The NCC seeks to implement a similar change, taking inspiration from India’s Telecom Regulatory Authority (TRAI), which in 2004 limited telecom providers to no more than 25 tariff choices in an effort to improve billing transparency.

 

“The major reason for initiating this consultation process was that the service providers have been offering a large number of tariff plans, and there were reports that this was confusing consumers and affecting their ability to make informed choices,” TRAI announced in 2004.

 

The NCC stated that it is now necessary to cap tariff plans in regard to India’s plan.

 

“Similar to the India experience, the commission has placed a limit on the number of tariff plans an operator can offer at any given point in time,” NCC stated.

 

The NCC’s “Guidance on the Simplification of Tariffs in the Nigerian Communications Sector” states that starting on or before December 31, 2024, each operator may only have 100 bundles and seven pricing options.

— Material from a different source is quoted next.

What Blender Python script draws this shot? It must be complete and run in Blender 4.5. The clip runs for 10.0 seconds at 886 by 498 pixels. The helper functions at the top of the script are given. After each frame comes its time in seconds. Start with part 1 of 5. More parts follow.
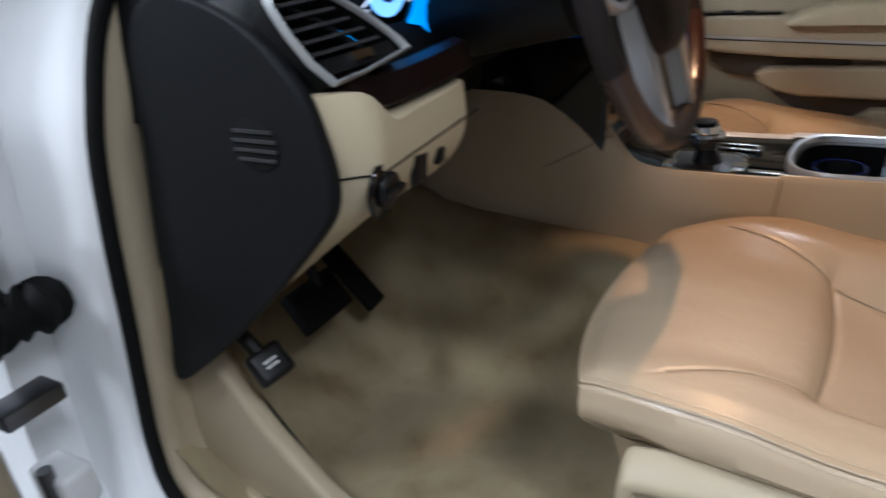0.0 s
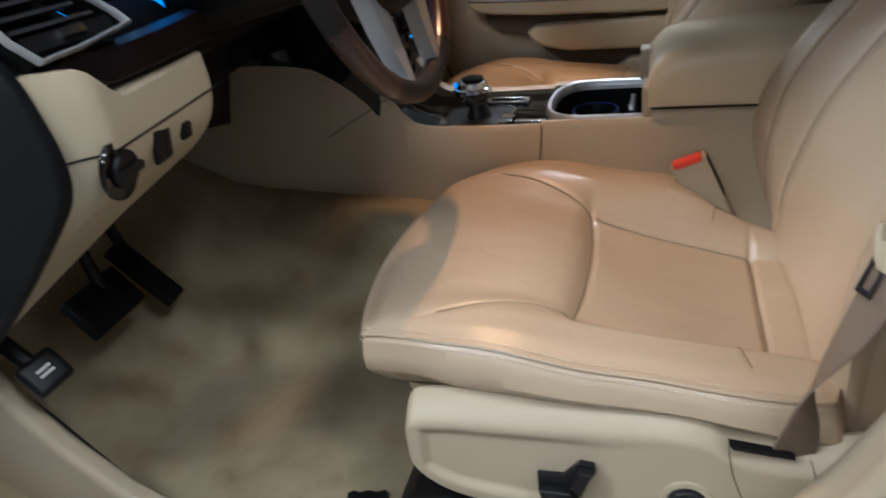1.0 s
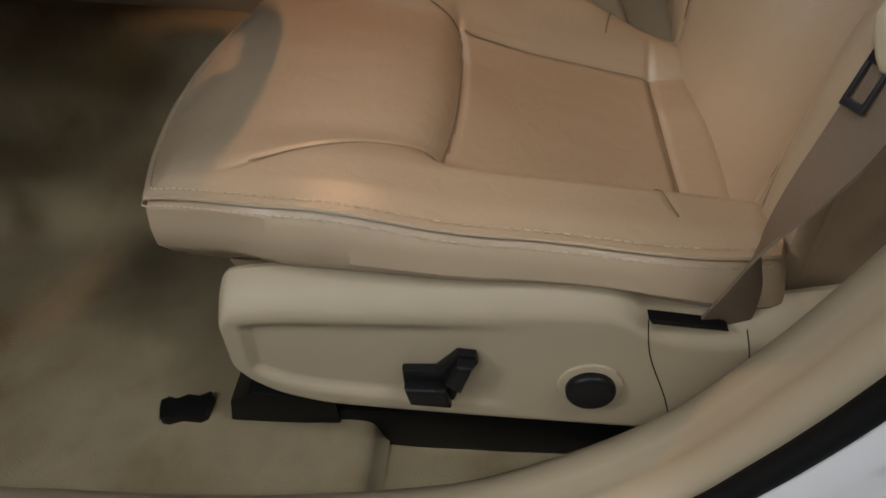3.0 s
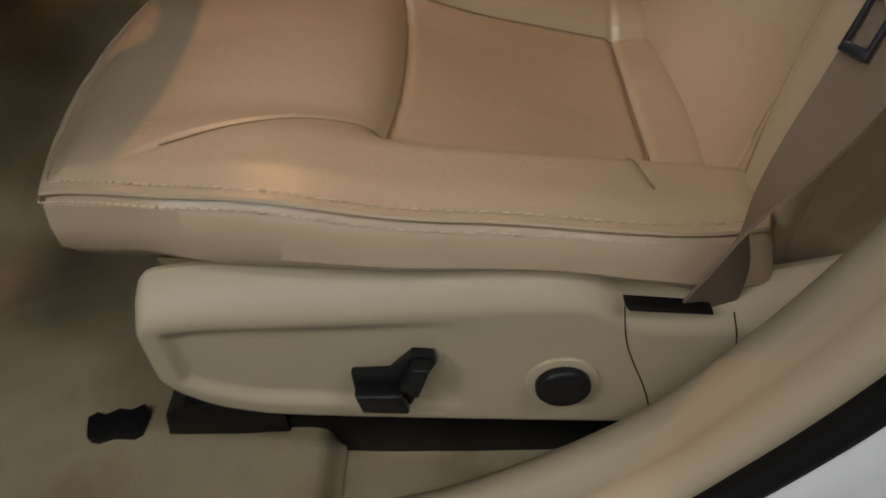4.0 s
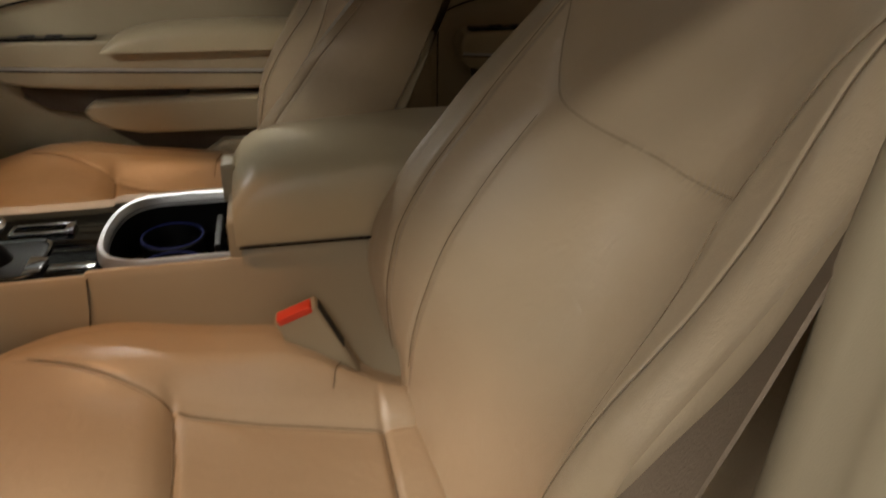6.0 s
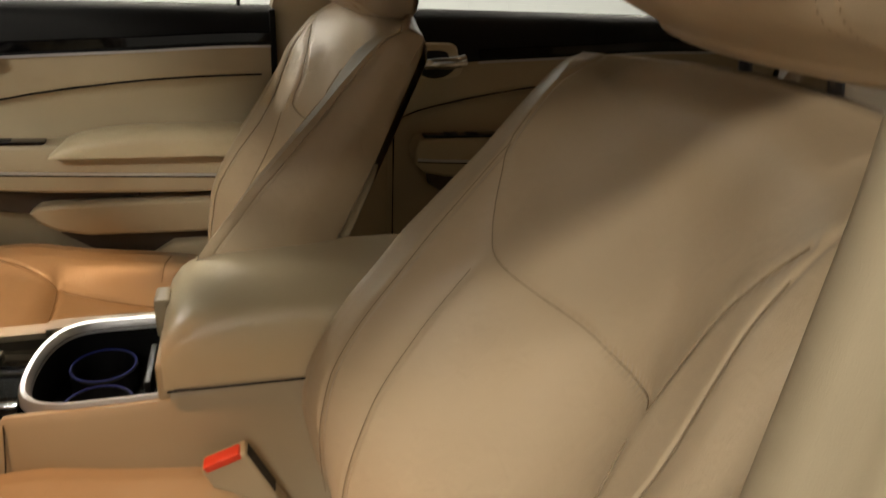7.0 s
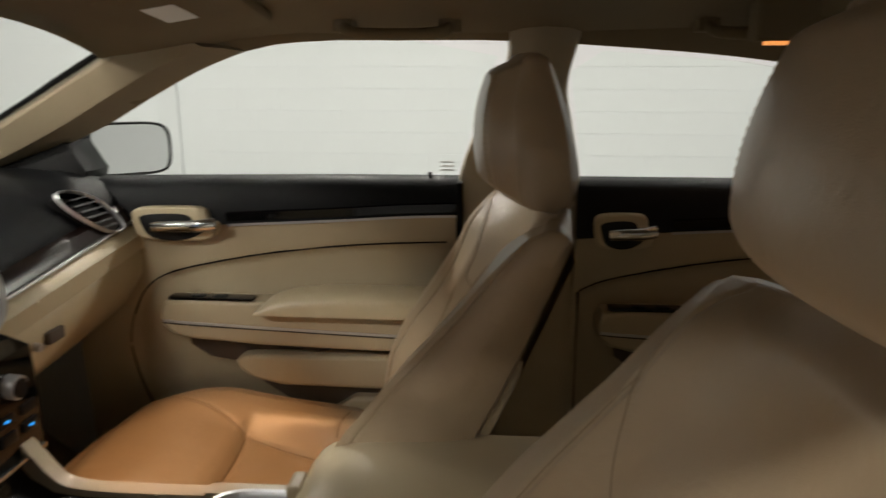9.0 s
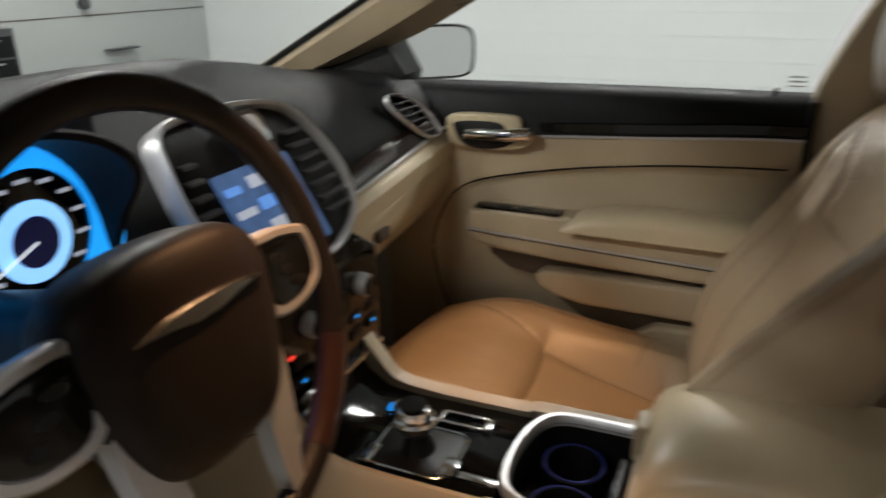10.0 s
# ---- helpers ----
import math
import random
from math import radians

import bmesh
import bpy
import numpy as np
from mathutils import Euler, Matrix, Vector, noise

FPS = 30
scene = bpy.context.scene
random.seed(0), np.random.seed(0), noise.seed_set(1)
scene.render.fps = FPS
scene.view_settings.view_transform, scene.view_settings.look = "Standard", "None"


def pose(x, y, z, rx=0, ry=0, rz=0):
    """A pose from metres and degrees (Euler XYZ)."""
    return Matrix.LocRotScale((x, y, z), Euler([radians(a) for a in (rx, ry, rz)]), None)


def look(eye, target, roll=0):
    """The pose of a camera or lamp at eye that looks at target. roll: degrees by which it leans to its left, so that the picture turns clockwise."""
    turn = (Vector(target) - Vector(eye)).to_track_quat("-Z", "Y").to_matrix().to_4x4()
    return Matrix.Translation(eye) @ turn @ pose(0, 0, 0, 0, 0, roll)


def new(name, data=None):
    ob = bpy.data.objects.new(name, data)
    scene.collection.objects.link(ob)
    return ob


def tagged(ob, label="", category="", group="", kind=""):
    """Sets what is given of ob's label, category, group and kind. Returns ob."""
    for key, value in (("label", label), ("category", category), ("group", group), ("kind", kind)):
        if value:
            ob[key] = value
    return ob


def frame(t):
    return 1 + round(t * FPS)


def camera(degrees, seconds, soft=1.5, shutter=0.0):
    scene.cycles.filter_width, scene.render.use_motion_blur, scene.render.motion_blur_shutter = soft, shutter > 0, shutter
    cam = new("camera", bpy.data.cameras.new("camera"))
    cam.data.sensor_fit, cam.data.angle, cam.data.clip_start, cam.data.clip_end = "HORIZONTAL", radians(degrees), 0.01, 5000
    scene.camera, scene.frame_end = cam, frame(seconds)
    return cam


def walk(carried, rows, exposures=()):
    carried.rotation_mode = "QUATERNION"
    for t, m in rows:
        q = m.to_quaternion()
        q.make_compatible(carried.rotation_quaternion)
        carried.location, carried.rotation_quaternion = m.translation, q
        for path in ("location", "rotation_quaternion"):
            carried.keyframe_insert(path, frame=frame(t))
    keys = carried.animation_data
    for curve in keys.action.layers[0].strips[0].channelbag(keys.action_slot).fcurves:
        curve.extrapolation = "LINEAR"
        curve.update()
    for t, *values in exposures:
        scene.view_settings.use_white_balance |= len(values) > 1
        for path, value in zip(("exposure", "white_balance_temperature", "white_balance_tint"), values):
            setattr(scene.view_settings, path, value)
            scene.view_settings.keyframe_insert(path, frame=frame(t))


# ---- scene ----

This action was taken in July with the goal of promoting transparency and simplifying tariffs.

 

The NCC claims that a sizable amount of tariffs in place today were formerly promotions that telecoms converted.

 

“To address tariff complexity, NCC issued a Guidance on Tariff Simplification, requiring operators to provide clear, accessible information on data plans and pricing. This transparency would enable customers to make more educated decisions regarding their data consumption and billing,” Aminu Maida, executive vice chairman of the NCC, stated during the 93rd Telecoms Consumer Parliament.

 

In the upcoming months, operators will put this advice into practice, he said, providing customers with tables that include all terms and conditions, billing rates, and tariff options.

 

The Association of Licensed Telecommunications Operators of Nigeria (ALTON) head, Gbenga Adebayo, underlined the advantages of more straightforward and uncomplicated data tariffs.

 

“With simplified tariffs, consumers can take charge of their data experience by making better-informed decisions about which data packages best fit their needs, spending limits, and usage patterns,” he said.

 

The uncertainty created by the distinction between tariff rates for normal and promotional programs is one of the NCC’s main concerns.

 

“In some situations, operators apply different effective tariffs to bonus accounts, resulting in separate tariffs for the main and bonus accounts. This information is not disclosed to customers, which may result in uninformed decisions,” according to the NCC report.

 

“What happens is that someone signs up for a promotion that offers them three times as much. But what they don’t know is that the promo is charged at a higher rate than their normal billing rate, causing confusion when the airtime finishes quickly,” one NCC official clarified.

 

The NCC wants all bonuses to adhere to set pricing floors and restrictions in order to safeguard customers. Bonus allowances (phone, data, and SMS) should also be clearly advertised in terms of naira, minutes/seconds, or gigabytes/megabytes. Additionally, operators are required to provide customers with alternate options and at least 30 days’ notice of any modifications to their tariff plans.

 

In order to educate subscribers on the current tariff simplification plan and assist them in making informed decisions, operators are now tasked with putting consumer education initiatives into action.

 

The EU wants carriers to follow the Quality of Service (QoS) regulations’ Key Performance Indicators (KPIs) in addition to its pricing simplification goal. Any drop in service quality brought on by promotions or pricing adjustments needs to be fixed right away.

 

NCC’s Maida pointed out that issues like telecom asset theft and vandalism, which are expected to cost N23 billion in 2023, still make it difficult to maintain service quality.

 

He added that operators’ capacity to invest is being impacted by the nation’s growing business costs and present macroeconomic difficulties, which could have an effect on QoS.

 

Recent information from Airtel Africa’s and MTN Nigeria’s financial statements showed lower network infrastructure spending. In the first nine months of 2024, Airtel Nigeria’s capital expenditures dropped by 36.59 percent to $149 million, while MTNN’s spending fell by 27.79 percent to N217.64 billion.